The Future of Money Evolves Around Digitization, Decentralization, and the Challenge to Monetary Sovereignty
Money, throughout history, has functioned as a reflection of trust, facilitated by a centralized authority and issued primarily in physical form.
However, the confluence of distributed ledger technology (DLT) and rapid digitalization has pushed the global financial system to an inflection point.
The future of money is not merely electronic; it is a battleground defined by the competing designs of state-backed digital currency and permissionless, private alternatives.
This shift, driven by a need for greater efficiency and inclusion, fundamentally challenges the traditional concepts of monetary sovereignty, financial stability, and individual privacy.
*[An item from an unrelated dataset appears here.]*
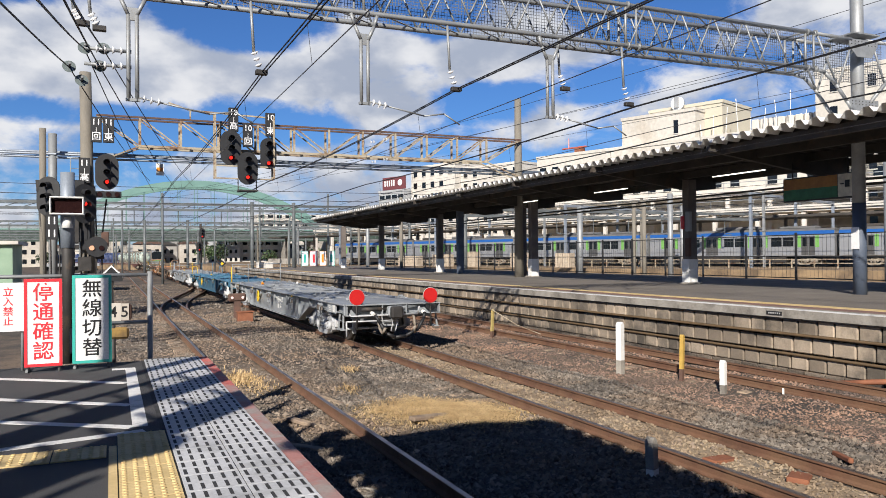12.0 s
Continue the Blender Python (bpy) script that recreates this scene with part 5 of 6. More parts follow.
part("case", box(B(), -0.5, 0.5, -0.1, 0.1, -0.13, 0.13, 0.02), BLACK, bd)
for x in (-0.33, 0.0, 0.33):
    part("lens", disc(B(), (x, -0.12, 0), 1, 0.1, 0.04, 12), LENSOFF, bd)
bd = thing("route_board", "narrow black board with white strokes low on the mast", "sign", pose(-2.2, SY, 3.6))
part("case", box(B(), -0.22, 0.22, -0.05, 0.1, -0.55, 0.55, 0.01), BLACK, bd)
for x in (-0.1, 0.1):
    for z in (-0.3, 0.22):
        part("stroke", box(B(), x - 0.025, x + 0.025, -0.056, -0.05, z - 0.15, z + 0.15), SIGNWHITE, bd)
gl = thing("ground_lamp", "round signal with two warm lamps on the mast", "signal", pose(-0.55, SY - 0.2, 2.75))
part("bracket", box(B(), -0.35, 0.0, 0.0, 0.9, -0.05, 0.05), DARKSTEEL, gl)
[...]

I.) The Centralized Digital Frontier: Central Bank Digital Currencies (CBDCs)
The most significant state-led innovation is the Central Bank Digital Currency (CBDC).
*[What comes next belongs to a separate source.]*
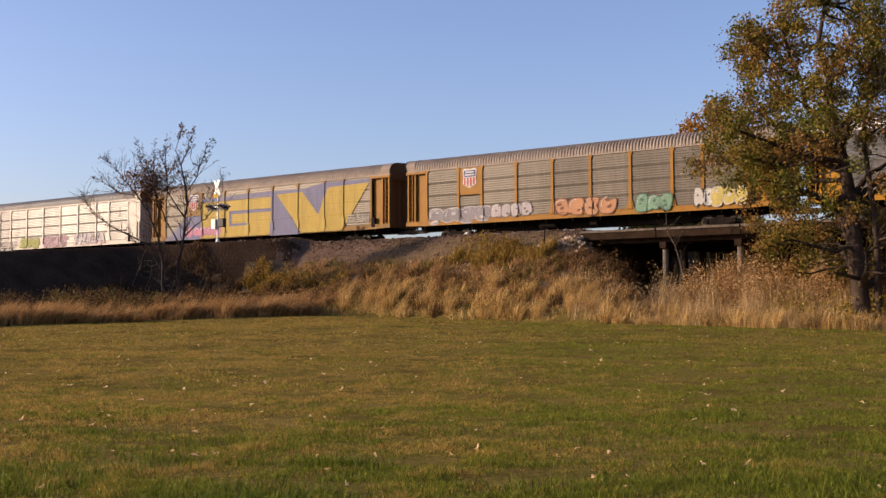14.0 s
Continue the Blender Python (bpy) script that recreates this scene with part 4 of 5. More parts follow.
tie_mesh = mesh_of("tie", box(bmesh.new(), -0.115, 0.115, -1.3, 1.3, -0.35, -0.17, 0.015), tie_wood)
for line, lift in ((0.0, 0.0),):
    track = tagged(new("railway_track"), "single line of steel rails on dark wooden ties", "track", kind="structure")
    track.matrix_world = along(0, line, RAIL)
    for off in (-0.7535, 0.7535):
        bm = bmesh.new()
        prism(bm, [(-0.075, -0.17), (0.075, -0.17), (0.075, -0.155), (0.012, -0.13), (0.012, -0.045), (0.036, -0.035), (0.036, 0.0),
                   (-0.036, 0.0), (-0.036, -0.035), (-0.012, -0.045), (-0.012, -0.13), (-0.075, -0.155)], -240, 240)
        part("rail", bm, rail_steel, track, "worn steel rail").matrix_basis = pose(0, off, 0, 0, 0, 90)
    for k in range(-100, 90):
        part("tie", tie_mesh, None, track).matrix_basis = pose(k * 0.53, random.uniform(-0.03, 0.03), 0, 0, 0, random.uniform(-1, 1))


def rock_mesh(seed, mat, name="stone"):
    """A broken stone about one metre across, to be scaled."""
    r = random.Random(seed)
    bm = bmesh.new()
    bmesh.ops.create_icosphere(bm, subdivisions=1, radius=0.5)
    for v in bm.verts:
        v.co *= r.uniform(0.72, 1.15)
        v.co.z *= 0.72
    return mesh_of(name, bm, mat)


# ---- the trestle ----
def build_trestle():
    tr = tagged(new("railway_trestle"), "short old timber trestle over a weedy ditch", "bridge")
    tr.matrix_world = along(0, 0, RAIL)
    a, b = BRIDGE
    for k in range(4):
        x0 = a - 0.1 + k * (b - a + 1.2) / 4
        bm = box(bmesh.new(), x0 + 0.01, x0 + (b - a + 1.2) / 4 - 0.01, -6.85, -6.50, -0.72, -0.33, 0.03)
        part("edge_beam", bm, old_timber, tr, "weathered brown timber edge beam")
        # the sunlit lip of the deck, painted by using the paler timber
        part("edge_board", box(bmesh.new(), x0 + 0.03, x0 + (b - a + 1.2) / 4 - 0.04, -6.92, -6.45, -0.325, -0.19, 0.02), grey_post, tr, "deck edge board, its sunlit paleness put into the colour")
    for k in range(9):
        y = -6.2 + k * 1.3
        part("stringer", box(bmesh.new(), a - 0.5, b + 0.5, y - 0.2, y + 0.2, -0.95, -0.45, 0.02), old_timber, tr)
    for k in range(22):
        x = a - 0.2 + k * (b - a + 0.4) / 22
        part("deck_plank", box(bmesh.new(), x, x + 0.76, -6.48, 4.9, -0.44, -0.24, 0.02), tie_wood, tr)
    for x in (20.9, 25.2, 29.5):
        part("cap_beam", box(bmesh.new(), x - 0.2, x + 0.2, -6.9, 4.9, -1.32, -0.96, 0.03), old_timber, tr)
        for j in range(6):
            y = -6.55 + j * 2.2
            # lit front leg and shaded inner legs are told apart by timber colour
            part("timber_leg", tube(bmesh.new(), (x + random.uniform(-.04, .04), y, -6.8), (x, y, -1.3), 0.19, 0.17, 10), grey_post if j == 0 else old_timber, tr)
    for x, lean in ((a - 0.12, 0), (b + 0.12, 0)):
        for j in range(12):
            z = -1.0 - j * 0.42
            part("abutment_plank", box(bmesh.new(), x - 0.08, x + 0.08, -6.7, 4.9, z - 0.40, z - 0.01, 0.015), tie_wood, tr)


build_trestle()


def build_riprap():
    pile = tagged(new("riprap_pile"), "loose heap of pale grey broken stones at the trestle", "stone heap")
    meshes = [rock_mesh(100 + k, stone) for k in range(5)]
    r = random.Random(3)
    for k in range(298):
        q = r.random()
        if k < 185:
            s, u = 15.9 - 1.3 * q + r.gauss(0, 0.24), 7.3 + 0.9 * q + r.gauss(0, 0.16)
        else:
            s, u = r.uniform(16.2, 20.0), r.uniform(7.2, 9.4)
        x, y = xy(s, u)
        size = r.uniform(0.16, 0.38)
        ob = part("stone", meshes[k % 5], None, pile)
        ob.matrix_basis = Matrix.LocRotScale((x, y, float(ground_z(x, y)) + 0.22 * size), Euler((r.uniform(0, 6), r.uniform(0, 6), r.uniform(0, 6))), (size, size * r.uniform(.7, 1.2), size * r.uniform(.7, 1.1)))


build_riprap()


def scatter_pebbles():
    r = np.random.RandomState(5)
    base = np.array([(1, 0, 0), (-1, 0, 0), (0, 1, 0), (0, -1, 0), (0, 0, 1), (0, 0, -0.6)], float)
    tri = np.array([(0, 2, 4), (2, 1, 4), (1, 3, 4), (3, 0, 4), (2, 0, 5), (1, 2, 5), (3, 1, 5), (0, 3, 5)])
    n = 22000
    s, u = r.uniform(-16, 17, n), r.uniform(1.5, 9.5, n)
    keep = (u < 7.6) | (r.rand(n) < 0.45)
    s, u = s[keep], u[keep]
    x, y = xy(s, u)
    n = len(x)
    size = r.uniform(0.022, 0.06, n) * np.where(r.rand(n) < 0.06, 2.0, 1)
    V = base[None] * r.uniform(0.6, 1.3, (n, 6, 1)) * size[:, None, None]
    a = r.uniform(0, 6.28, n)
    c, si = np.cos(a)[:, None], np.sin(a)[:, None]
    V = np.stack([V[..., 0] * c - V[..., 1] * si, V[..., 0] * si + V[..., 1] * c, V[..., 2]], -1)
    V = V + np.stack([x, y, ground_z(x, y) + size * 0.3], -1)[:, None]
    F = tri[None] + 6 * np.arange(n)[:, None, None]
    tagged(new("ballast_stones", fast_mesh("ballast_stones", V.reshape(-1, 3), F.reshape(-1, 3), pebble)), "loose brown-grey ballast stones along the bank top", "ballast", kind="stuff")


scatter_pebbles()

# ---- plants ----
def blades(x, y, z, h, w, lean, r, bend=0.5, simple=False):
    """Grass blades as narrow bent strips; returns vertices and triangles."""
    n = len(x)
    a, b = r.uniform(0, 6.283, n), r.uniform(0, 6.283, n)
    dx, dy = np.cos(a) * w * 0.5, np.sin(a) * w * 0.5
    lx, ly = np.cos(b) * lean * h, np.sin(b) * lean * h
    zero = np.zeros(n)
    base = np.stack([x, y, z], -1)
    side = np.stack([dx, dy, zero], -1)
    mid = base + np.stack([lx * bend * 0.6, ly * bend * 0.6, h * 0.55], -1)
    tip = base + np.stack([lx, ly, h * (1 - 0.3 * lean ** 2)], -1)
    if simple:
        V = np.stack([base - side, base + side, tip], 1)
        return V.reshape(-1, 3), np.arange(3 * n).reshape(-1, 3)
    V = np.stack([base - side, base + side, mid - side * 0.8, mid + side * 0.8, tip], 1)
    T = np.array([(0, 1, 3), (0, 3, 2), (2, 3, 4)])
    F = T[None] + 5 * np.arange(n)[:, None, None]
    return V.reshape(-1, 3), F.reshape(-1, 3)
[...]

Over 90% of central banks globally are actively exploring or piloting a CBDC to preserve their control over monetary policy amid the decline of cash and the rise of private digital assets. Nations like China, with its Digital Currency Electronic Payment (e-CNY) pilot, seek to enhance domestic payments, simplify cross-border transactions, and extend financial inclusion to the unbanked. Unlike commercial bank deposits, a retail CBDC would represent a direct liability of the central bank, eliminating credit and liquidity risk for the user. While this promises a more resilient payment system, it introduces a profound policy challenge: the balance between monetary control and individual surveillance. As the European Central Bank develops the digital euro, design choices concerning anonymity for low-value transactions reflect a growing global debate over the state’s potential access to transactional data.
II.) The Decentralized Challenge: Decentralized Finance (DeFi)
Counterbalancing this centralized vision is the ecosystem of Decentralized Finance (DeFi), built upon public blockchains and smart contracts.
DeFi offers permissionless financial services—including lending, borrowing, and trading—without reliance on traditional intermediaries such as banks or brokers. Its core value proposition is transparency and accessibility, enabling global, near-instantaneous settlement at potentially lower costs. Stablecoins, a key component of this ecosystem, offer users the stability of fiat currencies (like the US Dollar) while leveraging the speed and programmability of blockchain infrastructure. The challenge posed by DeFi is one of regulatory arbitrage and systemic risk; its global, autonomous nature makes the enforcement of Anti-Money Laundering (AML) and Know Your Customer (KYC) standards inherently difficult, raising concerns about consumer protection and financial stability.
III.) Navigating the Divide: The Global Regulatory Response
Navigating this digital divide requires regulators to develop adaptive frameworks that foster innovation without compromising systemic integrity.
Jurisdictions globally are attempting to harmonize regulation, notably the European Union’s Markets in Crypto-Assets (MiCA) regulation, which aims to create a comprehensive, unified legal structure for cryptoassets and service providers. In contrast, the United States is pursuing a more bifurcated approach, focusing on regulatory clarity for private, dollar-denominated stablecoins while proceeding cautiously on a retail CBDC. The trajectory of money will hinge on whether governments choose to co-opt DLT to reinforce state authority (CBDCs) or allow decentralized networks to redefine financial intermediation (DeFi).
Conclusion: The Hybridized Future of the Ledger
Ultimately, the future of money is not a single form but a hybridized, tiered system where fiat currency, whether physical or CBDC, retains its function as the ultimate unit of account and store of value, while private digital currencies and stablecoins serve as fast, programmable mediums of exchange.
The eventual architecture will be determined by which model—centralized and surveilled, or decentralized and riskier—wins the public’s trust regarding privacy, utility, and access.
The underlying technologies ensure that the nature of financial transactions will be fundamentally digitized; the political and economic implications guarantee a sustained debate over who controls the ledger.